Alternative Approach: NanoSDK Built-in Reconnect Policy
NanoSDK is another MQTT SDK that serves as an alternative to Paho. It is based on the NNG-NanoMSG project and is developed under the MIT License, making it both open source and commercially friendly. One of the key differences from Paho is NanoSDK's fully asynchronous I/O and support for the Actor programming model, which allows for higher message throughput, particularly with QoS 1/2 messages. Additionally, NanoSDK supports MQTT over QUIC protocol, which can be combined with large-scale IoT messaging servers like EMQX 5.0 to improve data transmission in weak network conditions. These features make NanoSDK particularly well-suited for IoV and industrial scenarios.
In NanoSDK, the reconnection policy is fully integrated, so users don't need to implement it manually.

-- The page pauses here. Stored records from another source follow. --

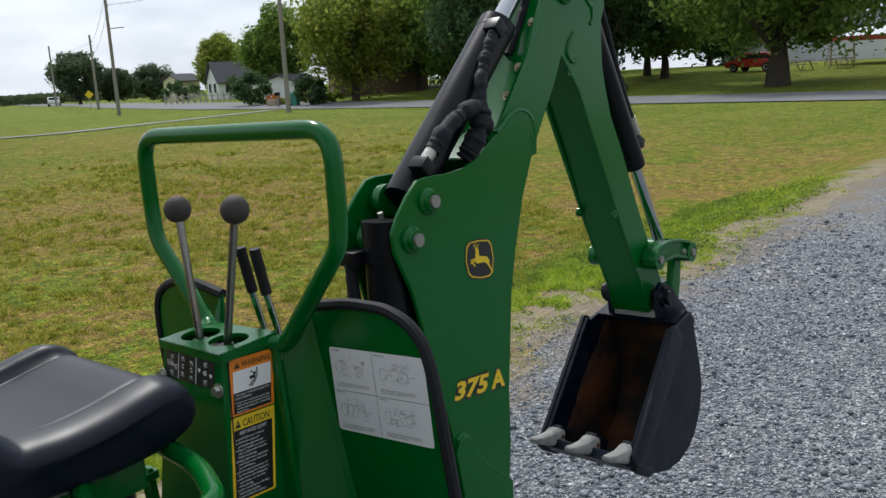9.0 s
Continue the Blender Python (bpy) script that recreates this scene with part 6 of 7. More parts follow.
ASPHALT = material("road_asphalt", (0.17, 0.17, 0.175), 0.9, var=0.18, scale=0.6, grain=25, bump=0.3, bump_scale=60, dirt=(0.24, 0.235, 0.225), dirt_amount=0.5, dirt_scale=0.3)
CONCRETE = material("pale_concrete", (0.30, 0.275, 0.235), 0.9, var=0.15, scale=0.8, grain=30, bump=0.3, bump_scale=40, dirt=(0.30, 0.27, 0.2), dirt_amount=0.5, dirt_scale=0.7)
PATHSTONE = material("path_gravel", (0.27, 0.27, 0.24), 0.95, var=0.2, scale=1.0, grain=30, bump=0.4, bump_scale=50)
BARK = material("tree_bark", (0.060, 0.047, 0.036), 0.95, var=0.35, scale=4, grain=40, bump=0.6, bump_scale=20)
POLEWOOD = material("weathered_pole", (0.27, 0.25, 0.22), 0.9, var=0.25, scale=2, grain=60, bump=0.4, bump_scale=40)
SIDING = material("white_siding", (0.74, 0.76, 0.80), 0.6, var=0.06, scale=0.8, grain=6)
CREAM = material("cream_siding", (0.72, 0.66, 0.50), 0.6, var=0.06, scale=0.8, grain=6)
BROWNWALL = material("brown_brick_wall", (0.16, 0.10, 0.075), 0.85, var=0.3, scale=2, grain=20, bump=0.3, bump_scale=30)
SHINGLE = material("grey_shingles", (0.085, 0.085, 0.095), 0.9, var=0.25, scale=1.2, grain=14, bump=0.4, bump_scale=18)
PANE = material("window_glass", (0.03, 0.035, 0.04), 0.08, var=0.1, coat=0.4)
AWNING = material("red_awning", (0.55, 0.10, 0.09), 0.7, var=0.12, scale=1.5, grain=8)
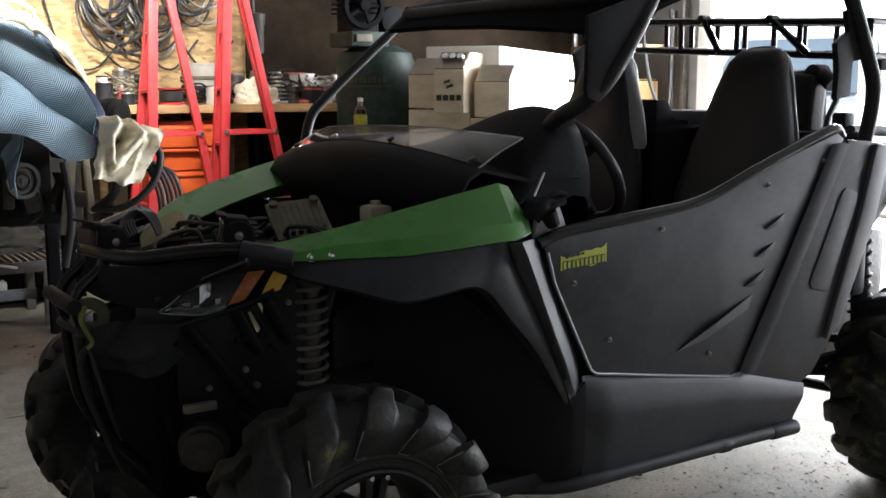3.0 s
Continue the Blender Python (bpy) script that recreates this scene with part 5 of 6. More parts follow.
def build_compressor():
    th = thing("air_compressor", "dark green upright air compressor with a pump on its tank", "air compressor", (2.39, 3.435, 0))
    c = (2.39, 3.435)
    b = bmesh.new()
    lathe(b, [(0.0001, 0.18), (0.14, 0.2), (0.22, 0.26), (0.255, 0.36), (0.255, 1.44), (0.225, 1.52), (0.14, 1.565), (0.0001, 1.575)], pose(*c, 0, 90), seg=44, closed=False)
    part("tank", b, TANK_GREEN, th)
    for a in (45, 135, 225, 315):
        b = bmesh.new()
        x, y = c[0] + 0.2 * math.cos(radians(a)), c[1] + 0.2 * math.sin(radians(a))
        box(b, (x, y, 0.15), (0.05, 0.05, 0.3), (0, 0, a), bevel=0.006)
        part("foot", b, TANK_GREEN, th)
    # dark lettering bar on the tank, facing the room
    b = bmesh.new()
    for k in range(9):
        a = radians(196 + 7.0 * k)
        box(b, (c[0] + 0.258 * math.cos(a), c[1] + 0.258 * math.sin(a), 1.345), (0.003, 0.022, 0.034), (0, 0, math.degrees(a)), bevel=0)
    for k in range(18):
        a = radians(193 + 3.9 * k)
        box(b, (c[0] + 0.257 * math.cos(a), c[1] + 0.257 * math.sin(a), 1.31), (0.003, 0.02, 0.014), (0, 0, math.degrees(a)), bevel=0)
    part("print_bars", b, PRINT, th)
    b = bmesh.new()
    box(b, (2.26, 3.42, 1.6), (0.26, 0.3, 0.09), bevel=0.006)
    part("pump_plate", b, TANK_GREEN, th)
    b = bmesh.new()
    box(b, (2.24, 3.4, 1.78), (0.2, 0.2, 0.34), bevel=0.02)
    pump = part("pump", b, MATTE_IRON, th)
    for k in range(7):
        b = bmesh.new()
        box(b, (2.24, 3.4, 1.76 + 0.03 * k), (0.25, 0.24, 0.012), bevel=0.002)
        part("fin", b, MATTE_IRON, pump)
    b = bmesh.new()
    lathe(b, [(0.112, -0.02), (0.14, -0.02), (0.15, 0), (0.14, 0.02), (0.112, 0.02)], pose(2.2, 3.25, 1.8), seg=30)
    cyl(b, (2.2, 3.22, 1.8), (2.2, 3.28, 1.8), 0.035, seg=16, bevel=0.004)
    for k in range(5):
        t = bmesh.new()
        box(t, (0.075, 0, 0), (0.13, 0.02, 0.02), bevel=0.003)
        merge(b, t, pose(2.2, 3.25, 1.8) @ Matrix.Rotation(radians(72 * k), 4, "Y"))
    part("flywheel", b, ROOF, th)
    b = bmesh.new()
    cyl(b, (2.45, 3.3, 1.72), (2.45, 3.55, 1.72), 0.09, seg=24, bevel=0.01)
    part("motor", b, MATTE_IRON, th)
    b = bmesh.new()
    box(b, (2.21, 3.262, 1.605), (0.11, 0.012, 0.045), bevel=0.002)
    part("plate", b, CASTING, th, "pale maker's plate with unreadable print")
    # upright air line with a filter beside it
    pl = thing("air_line", "upright steel air pipe with a filter bowl beside the bench", "pipe", (1.9, 4.3, 0))
    b = bmesh.new()
    tube(b, [(1.93, 4.33, 0.4), (1.93, 4.33, 2.7)], 0.014, 10, smooth=False)
    part("pipe", b, IRON, pl)
    b = bmesh.new()
    lathe(b, [(0.0001, 1.52), (0.05, 1.54), (0.055, 1.72), (0.065, 1.74), (0.065, 1.80), (0.0001, 1.81)], pose(1.93, 4.28, 0, 90), seg=24, closed=False)
    part("filter", b, IRON, pl)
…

// NanoSDK uses an auto-dialer mechanism to handle reconnections by default
nng_dialer_set_ptr(*dialer, NNG_OPT_MQTT_CONNMSG, connmsg);
nng_dialer_start(*dialer, NNG_FLAG_NONBLOCK);
Conclusion
This blog highlights the importance of well-designed reconnection logic in MQTT client implementation and offers best practices for achieving stable and reliable IoT device connectivity. By following these guidelines, developers can design more efficient MQTT reconnection code, minimizing resource overhead on both the client and server while ensuring a stable connection in IoT applications.